Pasal 1239 KUH Perdata mengatur bahwa akibat atau sanksi wanprestasi adalah tiap perikatan berbuat sesuatu, atau untuk tidak berbuat sesuatu, wajib untuk diselesaikan dengan memberikan penggantian biaya, kerugian dan bunga, jika Debitor tidak memenuhi kewajibannya.
Baca juga: Pengertian Wanprestasi, Sanksi, dan Ganti Rugi Serta Denda
Upaya yang Dapat Ditempuh Terhadap Wanprestasi
Salah satu prinsip yang dipegan teguh dalam hukum perjanjian adalah prinsip perlindungan para pihak terkhusus bagi pihak yang dirugikan. Oleh karena itu, jika wanprestasi terjadi maka pihak yang merasa dirugikan diberikan hak, yakni; menolak melakukan prestasi sebagai akibat terdapat wanprestasi terlebih dahulu oleh pihak lainnya (exceptio non adimpleti contractus), penolakan prestasi selanjutnya oleh pihak lawan (dalam artian pihak yang merasa dirugikan oleh tindakan wanprestasi dapat menolak prestasi yang selanjutnya dilaksanakan oleh pihak lainnya), menuntut ganti kerugian.

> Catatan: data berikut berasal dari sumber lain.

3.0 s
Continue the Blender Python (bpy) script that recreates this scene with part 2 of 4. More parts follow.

Pihak yang merasa dirugikan akibat tindakan wanprestasi dapat menuntut pihak lawan yang merupakan suatu bentuk upaya yang disediakan dalam hukum positif Indonesia dalam rangka melindungi kepentingan pihak yang dirugikan. Adapun upaya tersebut dapat berupa; pembatalan perjanjian, pembatalan perjanjian disertai tuntutan ganti rugi, pemenuhan kontrak (Kreditor hanya menuntut Debitor melaksanakan prestasi yang telah dijanjikan), pemenuhan kontrak disertai ganti rugi, tuntutan ganti rugi.

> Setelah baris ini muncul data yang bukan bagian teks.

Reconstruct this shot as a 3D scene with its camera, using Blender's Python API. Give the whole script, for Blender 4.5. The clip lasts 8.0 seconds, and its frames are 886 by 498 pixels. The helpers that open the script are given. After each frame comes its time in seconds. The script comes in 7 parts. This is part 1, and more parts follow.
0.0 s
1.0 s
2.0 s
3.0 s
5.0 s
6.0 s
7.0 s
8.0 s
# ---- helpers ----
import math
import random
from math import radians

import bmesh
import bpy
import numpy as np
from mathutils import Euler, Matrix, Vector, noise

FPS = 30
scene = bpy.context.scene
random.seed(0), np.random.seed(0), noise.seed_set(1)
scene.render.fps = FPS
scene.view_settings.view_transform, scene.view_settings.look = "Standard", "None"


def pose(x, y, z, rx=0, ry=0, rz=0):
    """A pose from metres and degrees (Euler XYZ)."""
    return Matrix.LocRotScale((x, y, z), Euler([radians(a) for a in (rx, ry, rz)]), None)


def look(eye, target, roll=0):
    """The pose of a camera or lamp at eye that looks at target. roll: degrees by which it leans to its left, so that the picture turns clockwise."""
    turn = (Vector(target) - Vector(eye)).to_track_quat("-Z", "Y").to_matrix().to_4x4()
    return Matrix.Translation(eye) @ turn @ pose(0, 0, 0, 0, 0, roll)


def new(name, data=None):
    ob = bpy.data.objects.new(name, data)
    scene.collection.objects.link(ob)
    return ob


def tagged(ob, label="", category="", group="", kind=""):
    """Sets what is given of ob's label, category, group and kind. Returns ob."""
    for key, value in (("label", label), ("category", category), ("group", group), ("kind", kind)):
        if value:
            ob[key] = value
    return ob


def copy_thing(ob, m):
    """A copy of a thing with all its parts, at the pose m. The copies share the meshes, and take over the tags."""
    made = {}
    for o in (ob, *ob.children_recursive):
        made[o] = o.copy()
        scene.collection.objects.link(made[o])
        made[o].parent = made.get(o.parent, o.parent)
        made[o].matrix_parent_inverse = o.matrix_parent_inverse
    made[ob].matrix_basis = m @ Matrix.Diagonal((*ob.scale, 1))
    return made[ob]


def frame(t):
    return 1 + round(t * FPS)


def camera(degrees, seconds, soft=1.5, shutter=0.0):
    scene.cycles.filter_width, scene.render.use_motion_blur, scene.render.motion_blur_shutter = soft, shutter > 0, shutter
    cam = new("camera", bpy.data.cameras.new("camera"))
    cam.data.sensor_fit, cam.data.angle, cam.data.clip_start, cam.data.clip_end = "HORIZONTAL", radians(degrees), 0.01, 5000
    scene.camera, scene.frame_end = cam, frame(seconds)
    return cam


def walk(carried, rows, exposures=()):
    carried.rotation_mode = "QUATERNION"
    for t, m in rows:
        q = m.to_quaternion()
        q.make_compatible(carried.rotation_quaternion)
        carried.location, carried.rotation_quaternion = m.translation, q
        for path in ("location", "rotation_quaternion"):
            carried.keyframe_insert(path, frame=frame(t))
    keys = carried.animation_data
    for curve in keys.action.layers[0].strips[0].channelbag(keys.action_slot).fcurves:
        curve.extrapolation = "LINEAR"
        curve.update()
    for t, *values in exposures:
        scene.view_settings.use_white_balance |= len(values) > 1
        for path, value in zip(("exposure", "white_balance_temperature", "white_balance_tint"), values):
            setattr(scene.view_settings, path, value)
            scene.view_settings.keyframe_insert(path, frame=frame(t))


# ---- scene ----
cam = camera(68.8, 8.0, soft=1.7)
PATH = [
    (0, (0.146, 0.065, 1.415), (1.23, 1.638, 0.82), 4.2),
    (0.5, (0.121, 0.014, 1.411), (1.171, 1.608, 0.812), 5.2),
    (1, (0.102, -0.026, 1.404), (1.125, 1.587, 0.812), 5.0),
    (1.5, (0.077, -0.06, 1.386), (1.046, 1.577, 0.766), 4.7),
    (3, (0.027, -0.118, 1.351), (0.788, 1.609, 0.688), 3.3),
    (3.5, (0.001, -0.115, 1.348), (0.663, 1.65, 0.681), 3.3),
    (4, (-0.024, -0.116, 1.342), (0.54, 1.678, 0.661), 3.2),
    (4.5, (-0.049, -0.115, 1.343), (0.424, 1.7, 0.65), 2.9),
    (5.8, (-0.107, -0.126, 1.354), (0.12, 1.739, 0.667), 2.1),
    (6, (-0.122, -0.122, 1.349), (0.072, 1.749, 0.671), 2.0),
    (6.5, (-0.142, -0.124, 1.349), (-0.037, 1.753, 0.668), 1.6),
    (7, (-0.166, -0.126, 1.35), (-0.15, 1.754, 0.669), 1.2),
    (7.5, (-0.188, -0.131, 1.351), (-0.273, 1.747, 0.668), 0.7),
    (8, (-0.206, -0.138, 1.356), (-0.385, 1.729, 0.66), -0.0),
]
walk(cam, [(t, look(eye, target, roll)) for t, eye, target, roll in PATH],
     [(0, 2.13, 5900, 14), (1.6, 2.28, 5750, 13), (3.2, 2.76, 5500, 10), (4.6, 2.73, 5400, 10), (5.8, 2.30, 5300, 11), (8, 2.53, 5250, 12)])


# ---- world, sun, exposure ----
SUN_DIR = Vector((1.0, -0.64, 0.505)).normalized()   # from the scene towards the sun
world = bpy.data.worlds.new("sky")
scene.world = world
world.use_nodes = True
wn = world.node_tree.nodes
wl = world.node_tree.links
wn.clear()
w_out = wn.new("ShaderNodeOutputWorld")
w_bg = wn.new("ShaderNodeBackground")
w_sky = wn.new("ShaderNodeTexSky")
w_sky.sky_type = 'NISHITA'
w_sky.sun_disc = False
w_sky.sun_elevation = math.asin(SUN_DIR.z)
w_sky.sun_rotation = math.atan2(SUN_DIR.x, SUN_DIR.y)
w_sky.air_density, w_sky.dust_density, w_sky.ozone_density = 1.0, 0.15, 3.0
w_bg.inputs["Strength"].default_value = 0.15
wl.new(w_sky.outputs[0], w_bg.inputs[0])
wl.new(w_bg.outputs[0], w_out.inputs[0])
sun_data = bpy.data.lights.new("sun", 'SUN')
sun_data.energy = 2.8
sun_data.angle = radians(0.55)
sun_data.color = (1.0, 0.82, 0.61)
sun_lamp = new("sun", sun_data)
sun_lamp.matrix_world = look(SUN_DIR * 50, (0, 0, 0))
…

Upaya tuntutan tersebut dalam praktiknya juga terbagi menjadi beberapa jenis gugatan, antara lain; parate excutie (dalam hal ini Kreditor melakukan tuntutan sendiri kepada Debitor tanpa melalui pengadilan) biasanya hal tersebut dilakukan pada perikatan ringan yang jumlah kerugian ekonomisnya kecil, arbitrase (dalam hal ini penyelesaian sengketa dilakukan melalui lembaga arbitrase atas kesepakatan para pihak), rieele executie (dalam hal ini penyelesaian sengketa diputus oleh Hakim di pengadilan) biasanya hal tersebut dilakukan terhadap wanprestasi yang memiliki dampak kerugian ekonomis yang tinggi.

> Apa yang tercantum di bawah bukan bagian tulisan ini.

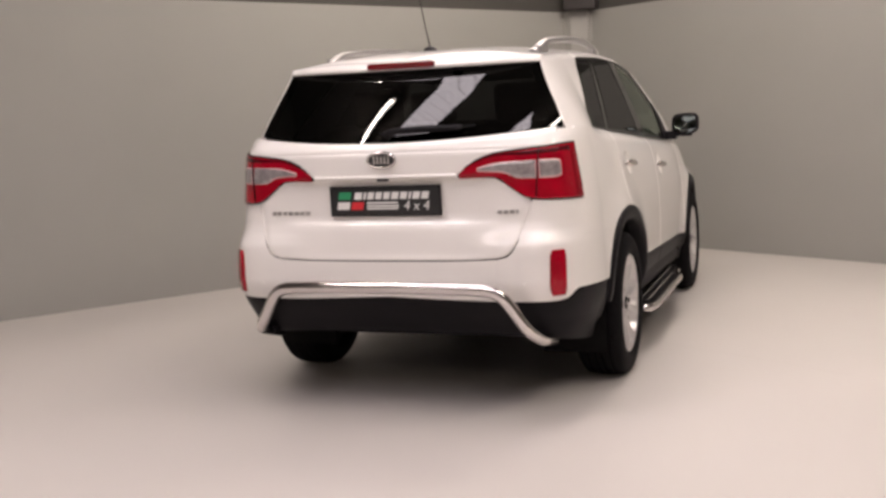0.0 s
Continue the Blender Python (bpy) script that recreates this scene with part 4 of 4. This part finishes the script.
N = 36
centre, tilt = Vector((-0.40, 1.86, 0.98)), Matrix.Rotation(radians(-62), 3, "X")
tube(bm, [centre + tilt @ Vector((0.185 * math.cos(2 * math.pi * k / N), 0.185 * math.sin(2 * math.pi * k / N), 0)) for k in range(N + 1)], 0.014, 8, cap=False)
part("steering_wheel", bm, CABIN, cabin, "black steering wheel")
bm = bmesh.new()
box(bm, (-0.56, -0.46, 1.555), (0.56, 1.25, 1.575), 0.008)
part("headliner", bm, CABIN, cabin, "dark headliner")


# ---------------------------------------------------------------- the hall
# Two pale grey walls meet in a corner behind the car's nose; unseen far walls are added to close the place.
CORNER = Vector((-0.61, 5.80, 0))
ANG = radians(57.4)
U = Vector((math.sin(ANG), -math.cos(ANG), 0))      # along the wall ahead of the car
V = Vector((-math.cos(ANG), -math.sin(ANG), 0))     # along the wall on the car's far flank
WALL_TOP, CEIL_Z, LEN = 2.36, 4.3, 13.5


def hall(a, b, z):
    return CORNER + U * a + V * b + Vector((0, 0, z))


def slab(bm, a0, a1, b0, b1, z0, z1):
    lo = [bm.verts.new(hall(a, b, z0)) for a, b in ((a0, b0), (a1, b0), (a1, b1), (a0, b1))]
    hi = [bm.verts.new(hall(a, b, z1)) for a, b in ((a0, b0), (a1, b0), (a1, b1), (a0, b1))]
    bm.faces.new(lo)
    bm.faces.new(hi)
    for k in range(4):
        bm.faces.new((lo[k], lo[(k + 1) % 4], hi[(k + 1) % 4], hi[k]))


def setting(name, bm, mat, label, category):
    return tagged(part(name, bm, mat, None, smooth=0), label, category, kind="structure")


bm = bmesh.new()
slab(bm, -0.3, LEN + 0.3, -0.3, LEN + 0.3, -0.12, 0.0)
floor = setting("floor", bm, FLOOR, "pale painted concrete floor with hairline cracks", "floor")
bm = bmesh.new()
slab(bm, 0.0, LEN, -0.2, 0.0, 0.0, WALL_TOP)
setting("wall_ahead", bm, WALL, "plain grey painted wall", "wall")
bm = bmesh.new()
slab(bm, -0.2, 0.0, -0.2, LEN, 0.0, WALL_TOP)
setting("wall_side", bm, WALL, "plain grey painted wall", "wall")
# dark sheets over both walls: the dim hall beyond, put into their colour
bm = bmesh.new()
slab(bm, -0.25, LEN, -0.25, -0.05, WALL_TOP, CEIL_Z)
setting("dark_hall_ahead", bm, HALL_DARK, "dark sheet over the wall, standing in for the dim hall beyond", "wall")
bm = bmesh.new()
slab(bm, -0.25, -0.05, -0.05, LEN, WALL_TOP, CEIL_Z)
setting("dark_hall_side", bm, HALL_DARK, "dark sheet over the wall, standing in for the dim hall beyond", "wall")
# the two added walls are out of view; their tone serves reflections
bm = bmesh.new()
slab(bm, LEN, LEN + 0.2, -0.2, LEN + 0.2, 0.0, CEIL_Z)
setting("wall_far", bm, HALLWALL, "unseen hall wall, added to close the place", "wall")
bm = bmesh.new()
slab(bm, -0.2, LEN, LEN, LEN + 0.2, 0.0, CEIL_Z)
setting("wall_behind", bm, HALLWALL, "unseen hall wall, added to close the place", "wall")

# slim pale pillar boxed into the corner
bm = bmesh.new()
pts = [(0.0, 0.0), (0.24, 0.0), (0.24, 0.06), (0.10, 0.16), (0.0, 0.16)]
lo = [bm.verts.new(hall(a + 0.0005, b + 0.0005, 0.0)) for a, b in pts]
hi = [bm.verts.new(hall(a + 0.0005, b + 0.0005, WALL_TOP)) for a, b in pts]
bm.faces.new(hi)
for k in range(5):
    bm.faces.new((lo[k], lo[(k + 1) % 5], hi[(k + 1) % 5], hi[k]))
setting("corner_trim", bm, PILLAR, "pale boxed pillar in the wall corner", "pillar")

# ceiling: long skylights and fluorescent lights, most of the lights added unseen; all run aslant to the partition walls
D = Vector((-0.63, -0.78, 0)).normalized()
NN = Vector((-D.y, D.x, 0))
LAMP0 = Vector((-1.16, -1.06, 0))
PITCH = 3.6


def along(d, n, z):
    return LAMP0 + D * d + NN * n + Vector((0, 0, z))


def plank(bm, d0, d1, n0, n1, z0, z1):
    lo = [bm.verts.new(along(d, n, z0)) for d, n in ((d0, n0), (d1, n0), (d1, n1), (d0, n1))]
    hi = [bm.verts.new(along(d, n, z1)) for d, n in ((d0, n0), (d1, n0), (d1, n1), (d0, n1))]
    bm.faces.new(lo)
    bm.faces.new(hi)
    for k in range(4):
        bm.faces.new((lo[k], lo[(k + 1) % 4], hi[(k + 1) % 4], hi[k]))


SKY_N, SKY_W = 0.82, 0.68
# rows 0 and 0.7 mirror in the rear window; 1.4 is added for rear light
ROWS = {0: (-4.8, 3.2), 0.7: (-1.4, 5.6), 1.4: (-2.4, 2.6)}
bm = bmesh.new()
edges = [-16.0]
for r in sorted(ROWS):
    edges += [r * PITCH + SKY_N - SKY_W / 2, r * PITCH + SKY_N + SKY_W / 2]
edges.append(16.0)
for k in range(0, len(edges), 2):
    plank(bm, -16, 16, edges[k], edges[k + 1], CEIL_Z, CEIL_Z + 0.15)
for r in ROWS:
    n0 = r * PITCH + SKY_N - SKY_W / 2
    plank(bm, -16, ROWS[r][0], n0, n0 + SKY_W, CEIL_Z, CEIL_Z + 0.15)
    plank(bm, ROWS[r][1], 16, n0, n0 + SKY_W, CEIL_Z, CEIL_Z + 0.15)
setting("ceiling", bm, ROOFDECK, "dark hall ceiling with long skylights", "ceiling")
for r, (sky0, sky1) in ROWS.items():
    n0 = r * PITCH + SKY_N - SKY_W / 2
    bm = bmesh.new()
    n = int((sky1 - sky0) / 0.075)
    cols = []
    for i in range(n + 1):
        d = sky0 + (sky1 - sky0) * i / n
        z = CEIL_Z + 0.08 + 0.03 * (i % 2)
        cols.append((bm.verts.new(along(d, n0, z)), bm.verts.new(along(d, n0 + SKY_W, z))))
    for p, q in zip(cols, cols[1:]):
        bm.faces.new((p[0], p[1], q[1], q[0]))
    setting("skylight", bm, SKYPANEL, "long ribbed translucent skylight full of daylight", "skylight")
    bm = bmesh.new()
    rnd = random.Random(r)
    for k in range(int((sky1 - sky0) / 0.15) - 1):
        d = sky0 + 0.07 + 0.15 * k
        w0, w1 = rnd.uniform(-0.06, 0.06), rnd.uniform(0.0, 0.0012)
        plank(bm, d + w0 - 0.0006 - w1, d + w0 + 0.0006 + w1, n0, n0 + SKY_W, CEIL_Z + 0.045, CEIL_Z + 0.06)
    setting("skylight_bars", bm, FITTING, "slim bars across the skylight", "skylight frame")


def tube_light(d0, d1, n, z, r=0.020):
    words = "fluorescent ceiling light with a bare white tube, of a mostly added set" if r < 0.03 else "short thick bright tube, added unseen to sharpen shadows"
    t = tagged(new("ceiling_light"), words, "lamp", group="ceiling lights")
    bm = bmesh.new()
    tube(bm, [along(d0, n, z), along(d1, n, z)], r, 10)
    part("tube", bm, TUBELIGHT, t, "glowing white tube")
    bm = bmesh.new()
    plank(bm, d0 - 0.05, d1 + 0.05, n - 0.05, n + 0.05, z + r + 0.004, z + r + 0.07)
    part("fitting", bm, FITTING, t, "pale metal fitting", smooth=0)
    for d in (d0 + 0.2, d1 - 0.2):
        bm = bmesh.new()
        plank(bm, d - 0.006, d + 0.006, n - 0.006, n + 0.006, z + r + 0.07, CEIL_Z + 0.02)
        part("hanger", bm, BRACKET, t, smooth=0)
    return t


# unseen tubes, added to spread light over the car
for row, d0 in ((-0.5, -4.8), (0.9, 5.9), (2, 3.3)):
    tube_light(d0, d0 + 3.0, row * PITCH, 4.15)
# the tube that mirrors in the rear window
tube_light(0.0, 1.9, 0.0, 4.15, 0.022)
# another unseen tube, added over the right flank
tube_light(-3.1, -1.15, PITCH + 0.3, 4.15, 0.018)
# unseen short lights, added so the step casts crisp shadows
for row, d0, r in ((0, -4.5, 0.058), (1, -4.75, 0.045)):
    tube_light(d0, d0 + 1.5, row * PITCH + 0.1, 4.15, r)

# dark bracket over the corner pillar
bm = bmesh.new()
box(bm, (-0.16, -0.12, 0.0), (0.16, 0.12, 0.30), 0.02, Matrix.Translation(hall(0.22, 0.12, WALL_TOP + 0.002)))
box(bm, (-0.03, -0.03, -0.0), (0.03, 0.03, 0.6), 0.01, Matrix.Translation(hall(0.22, 0.12, WALL_TOP + 0.28)))
tagged(part("corner_bracket", bm, BRACKET, None), "dark metal bracket on top of the corner pillar", "bracket")

# hairline cracks in the floor
def crack(points, w, mat):
    bm = bmesh.new()
    path = smooth_path(points, 6)
    rnd = random.Random(5)
    cols = []
    for i, p in enumerate(path):
        d = (path[min(i + 1, len(path) - 1)] - path[max(i - 1, 0)]).normalized()
        s = Vector((-d.y, d.x, 0))
        j = Vector((rnd.uniform(-1, 1), rnd.uniform(-1, 1), 0)) * 0.0015
        k = w * rnd.uniform(0.5, 1.2) * (0.3 if i in (0, len(path) - 1) else 1)
        cols.append((bm.verts.new(p + j + s * k + Vector((0, 0, 0.0005))), bm.verts.new(p + j - s * k + Vector((0, 0, 0.0005)))))
    for a, b in zip(cols, cols[1:]):
        bm.faces.new((a[0], a[1], b[1], b[0]))
    ob = part("floor_crack", bm, mat, floor, smooth=0)
    return ob


crack([(0.98, 0.724, 0), (1.06, 0.672, 0), (1.12, 0.634, 0), (1.19, 0.588, 0), (1.40, 0.462, 0), (1.65, 0.300, 0), (2.0, 0.09, 0)], 0.0018, HAIRLINE)
crack([(0.70, 1.31, 0), (0.77, 1.43, 0), (0.85, 1.57, 0), (0.91, 1.67, 0), (0.965, 1.755, 0), (1.00, 1.82, 0), (1.06, 1.94, 0)], 0.0014, CRACK)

Pihak yang dirugikan akibat dari tindakan wanprestasi secara yuridis diberikan hak untuk melakukan tuntutan kepada pihak lainnya, tetapi kepentingan pihak yang telah melakukan wanprestasi harus tetap dilindungi. Seperti pemberian somasi terlebih dahulu sebelum mengajukan gugatan.
Hal tersebut dilakukan sebagai upaya teguran atau peringatan kepada Debitor untuk melaksanakan prestasinya, selain itu dapat pula mekanisme pembatalan atau pemutusan perjanjian melalui mekanisme pengadilan. Hal tersebut ditujukan agar pemutusan atau pembatalan perjanjian tidak dilakukan sewenang-wenang oleh pihak yang dirugikan akibat tindakan wanprestasi.
Referensi
Munir Fuady, Hukum Kontrak (Dari Sudut Pandang Hukum Bisnis), Citra Aditya Bakti, Bandung, 1999.
Tim Hukumonline, Pengertian Wanprestasi, Akibat, dan Cara Menyelesaikannya, Hukumonline, diakses 6 Juli 2023.